'''
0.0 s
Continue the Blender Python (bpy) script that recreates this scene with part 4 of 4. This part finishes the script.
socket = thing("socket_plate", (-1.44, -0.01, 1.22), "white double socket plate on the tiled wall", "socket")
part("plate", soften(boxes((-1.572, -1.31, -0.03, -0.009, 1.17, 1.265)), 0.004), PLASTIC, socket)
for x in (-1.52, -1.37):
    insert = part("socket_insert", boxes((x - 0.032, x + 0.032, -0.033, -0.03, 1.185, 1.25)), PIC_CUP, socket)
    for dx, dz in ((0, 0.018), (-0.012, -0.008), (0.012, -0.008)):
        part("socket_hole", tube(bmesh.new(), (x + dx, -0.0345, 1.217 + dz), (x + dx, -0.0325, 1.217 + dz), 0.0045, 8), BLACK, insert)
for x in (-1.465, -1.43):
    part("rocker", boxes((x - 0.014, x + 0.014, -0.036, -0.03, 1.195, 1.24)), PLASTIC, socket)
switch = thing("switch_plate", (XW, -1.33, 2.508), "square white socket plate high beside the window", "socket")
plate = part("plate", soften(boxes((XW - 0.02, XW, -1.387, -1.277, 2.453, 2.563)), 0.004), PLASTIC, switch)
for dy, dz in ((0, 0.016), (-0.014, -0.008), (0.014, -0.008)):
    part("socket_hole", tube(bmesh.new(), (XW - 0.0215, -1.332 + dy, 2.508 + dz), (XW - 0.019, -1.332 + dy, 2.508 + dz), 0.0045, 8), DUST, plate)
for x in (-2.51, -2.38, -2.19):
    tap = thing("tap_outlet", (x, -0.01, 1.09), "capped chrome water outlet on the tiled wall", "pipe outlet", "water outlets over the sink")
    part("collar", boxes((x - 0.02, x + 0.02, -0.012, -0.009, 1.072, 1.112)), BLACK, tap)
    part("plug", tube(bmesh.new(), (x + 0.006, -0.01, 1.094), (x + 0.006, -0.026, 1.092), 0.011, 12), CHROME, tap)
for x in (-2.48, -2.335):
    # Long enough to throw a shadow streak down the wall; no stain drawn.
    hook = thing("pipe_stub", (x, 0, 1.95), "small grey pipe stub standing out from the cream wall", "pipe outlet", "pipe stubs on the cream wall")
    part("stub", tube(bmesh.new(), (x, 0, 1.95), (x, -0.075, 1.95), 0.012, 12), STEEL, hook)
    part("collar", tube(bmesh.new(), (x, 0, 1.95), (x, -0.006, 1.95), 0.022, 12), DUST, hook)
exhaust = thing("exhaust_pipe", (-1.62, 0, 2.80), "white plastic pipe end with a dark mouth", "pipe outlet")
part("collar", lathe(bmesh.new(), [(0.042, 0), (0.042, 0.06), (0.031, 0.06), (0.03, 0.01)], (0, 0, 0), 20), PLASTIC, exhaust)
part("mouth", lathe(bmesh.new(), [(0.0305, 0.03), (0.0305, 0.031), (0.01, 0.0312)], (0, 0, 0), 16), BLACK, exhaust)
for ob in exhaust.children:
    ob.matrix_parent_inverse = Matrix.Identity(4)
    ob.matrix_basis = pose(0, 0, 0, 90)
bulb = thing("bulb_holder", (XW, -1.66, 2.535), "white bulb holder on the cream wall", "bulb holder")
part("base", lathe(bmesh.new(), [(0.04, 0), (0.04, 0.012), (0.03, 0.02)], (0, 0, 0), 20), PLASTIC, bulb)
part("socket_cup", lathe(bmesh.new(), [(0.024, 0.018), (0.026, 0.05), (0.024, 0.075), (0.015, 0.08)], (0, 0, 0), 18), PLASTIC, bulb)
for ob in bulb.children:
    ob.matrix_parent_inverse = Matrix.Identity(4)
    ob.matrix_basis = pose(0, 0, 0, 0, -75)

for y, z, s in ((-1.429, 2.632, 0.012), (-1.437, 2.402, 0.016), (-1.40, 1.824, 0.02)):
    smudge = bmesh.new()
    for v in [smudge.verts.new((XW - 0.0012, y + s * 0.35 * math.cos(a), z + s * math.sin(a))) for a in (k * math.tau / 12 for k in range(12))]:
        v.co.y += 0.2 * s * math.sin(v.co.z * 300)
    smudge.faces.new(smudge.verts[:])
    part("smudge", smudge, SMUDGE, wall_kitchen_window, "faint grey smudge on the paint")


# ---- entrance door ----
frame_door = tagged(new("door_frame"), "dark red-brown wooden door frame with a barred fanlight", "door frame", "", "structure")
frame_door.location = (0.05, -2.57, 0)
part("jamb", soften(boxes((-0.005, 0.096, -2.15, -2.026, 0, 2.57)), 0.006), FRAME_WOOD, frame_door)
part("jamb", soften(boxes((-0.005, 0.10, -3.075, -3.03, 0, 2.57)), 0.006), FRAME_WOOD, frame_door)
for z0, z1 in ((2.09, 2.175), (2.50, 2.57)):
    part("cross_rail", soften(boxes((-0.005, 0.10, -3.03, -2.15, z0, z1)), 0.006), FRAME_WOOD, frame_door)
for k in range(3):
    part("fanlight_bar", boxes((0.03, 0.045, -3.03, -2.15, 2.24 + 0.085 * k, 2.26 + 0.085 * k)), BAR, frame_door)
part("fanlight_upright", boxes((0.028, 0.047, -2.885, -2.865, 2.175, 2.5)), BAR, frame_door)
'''
- **YOUR GOAL**
Extract each line of the listing above, copying it word for word.

- **RESULT OF THIS TASK**
0.0 s
Continue the Blender Python (bpy) script that recreates this scene with part 4 of 4. This part finishes the script.
socket = thing("socket_plate", (-1.44, -0.01, 1.22), "white double socket plate on the tiled wall", "socket")
part("plate", soften(boxes((-1.572, -1.31, -0.03, -0.009, 1.17, 1.265)), 0.004), PLASTIC, socket)
for x in (-1.52, -1.37):
    insert = part("socket_insert", boxes((x - 0.032, x + 0.032, -0.033, -0.03, 1.185, 1.25)), PIC_CUP, socket)
    for dx, dz in ((0, 0.018), (-0.012, -0.008), (0.012, -0.008)):
        part("socket_hole", tube(bmesh.new(), (x + dx, -0.0345, 1.217 + dz), (x + dx, -0.0325, 1.217 + dz), 0.0045, 8), BLACK, insert)
for x in (-1.465, -1.43):
    part("rocker", boxes((x - 0.014, x + 0.014, -0.036, -0.03, 1.195, 1.24)), PLASTIC, socket)
switch = thing("switch_plate", (XW, -1.33, 2.508), "square white socket plate high beside the window", "socket")
plate = part("plate", soften(boxes((XW - 0.02, XW, -1.387, -1.277, 2.453, 2.563)), 0.004), PLASTIC, switch)
for dy, dz in ((0, 0.016), (-0.014, -0.008), (0.014, -0.008)):
    part("socket_hole", tube(bmesh.new(), (XW - 0.0215, -1.332 + dy, 2.508 + dz), (XW - 0.019, -1.332 + dy, 2.508 + dz), 0.0045, 8), DUST, plate)
for x in (-2.51, -2.38, -2.19):
    tap = thing("tap_outlet", (x, -0.01, 1.09), "capped chrome water outlet on the tiled wall", "pipe outlet", "water outlets over the sink")
    part("collar", boxes((x - 0.02, x + 0.02, -0.012, -0.009, 1.072, 1.112)), BLACK, tap)
    part("plug", tube(bmesh.new(), (x + 0.006, -0.01, 1.094), (x + 0.006, -0.026, 1.092), 0.011, 12), CHROME, tap)
for x in (-2.48, -2.335):
    # Long enough to throw a shadow streak down the wall; no stain drawn.
    hook = thing("pipe_stub", (x, 0, 1.95), "small grey pipe stub standing out from the cream wall", "pipe outlet", "pipe stubs on the cream wall")
    part("stub", tube(bmesh.new(), (x, 0, 1.95), (x, -0.075, 1.95), 0.012, 12), STEEL, hook)
    part("collar", tube(bmesh.new(), (x, 0, 1.95), (x, -0.006, 1.95), 0.022, 12), DUST, hook)
exhaust = thing("exhaust_pipe", (-1.62, 0, 2.80), "white plastic pipe end with a dark mouth", "pipe outlet")
part("collar", lathe(bmesh.new(), [(0.042, 0), (0.042, 0.06), (0.031, 0.06), (0.03, 0.01)], (0, 0, 0), 20), PLASTIC, exhaust)
part("mouth", lathe(bmesh.new(), [(0.0305, 0.03), (0.0305, 0.031), (0.01, 0.0312)], (0, 0, 0), 16), BLACK, exhaust)
for ob in exhaust.children:
    ob.matrix_parent_inverse = Matrix.Identity(4)
    ob.matrix_basis = pose(0, 0, 0, 90)
bulb = thing("bulb_holder", (XW, -1.66, 2.535), "white bulb holder on the cream wall", "bulb holder")
part("base", lathe(bmesh.new(), [(0.04, 0), (0.04, 0.012), (0.03, 0.02)], (0, 0, 0), 20), PLASTIC, bulb)
part("socket_cup", lathe(bmesh.new(), [(0.024, 0.018), (0.026, 0.05), (0.024, 0.075), (0.015, 0.08)], (0, 0, 0), 18), PLASTIC, bulb)
for ob in bulb.children:
    ob.matrix_parent_inverse = Matrix.Identity(4)
    ob.matrix_basis = pose(0, 0, 0, 0, -75)

for y, z, s in ((-1.429, 2.632, 0.012), (-1.437, 2.402, 0.016), (-1.40, 1.824, 0.02)):
    smudge = bmesh.new()
    for v in [smudge.verts.new((XW - 0.0012, y + s * 0.35 * math.cos(a), z + s * math.sin(a))) for a in (k * math.tau / 12 for k in range(12))]:
        v.co.y += 0.2 * s * math.sin(v.co.z * 300)
    smudge.faces.new(smudge.verts[:])
    part("smudge", smudge, SMUDGE, wall_kitchen_window, "faint grey smudge on the paint")


# ---- entrance door ----
frame_door = tagged(new("door_frame"), "dark red-brown wooden door frame with a barred fanlight", "door frame", "", "structure")
frame_door.location = (0.05, -2.57, 0)
part("jamb", soften(boxes((-0.005, 0.096, -2.15, -2.026, 0, 2.57)), 0.006), FRAME_WOOD, frame_door)
part("jamb", soften(boxes((-0.005, 0.10, -3.075, -3.03, 0, 2.57)), 0.006), FRAME_WOOD, frame_door)
for z0, z1 in ((2.09, 2.175), (2.50, 2.57)):
    part("cross_rail", soften(boxes((-0.005, 0.10, -3.03, -2.15, z0, z1)), 0.006), FRAME_WOOD, frame_door)
for k in range(3):
    part("fanlight_bar", boxes((0.03, 0.045, -3.03, -2.15, 2.24 + 0.085 * k, 2.26 + 0.085 * k)), BAR, frame_door)
part("fanlight_upright", boxes((0.028, 0.047, -2.885, -2.865, 2.175, 2.5)), BAR, frame_door)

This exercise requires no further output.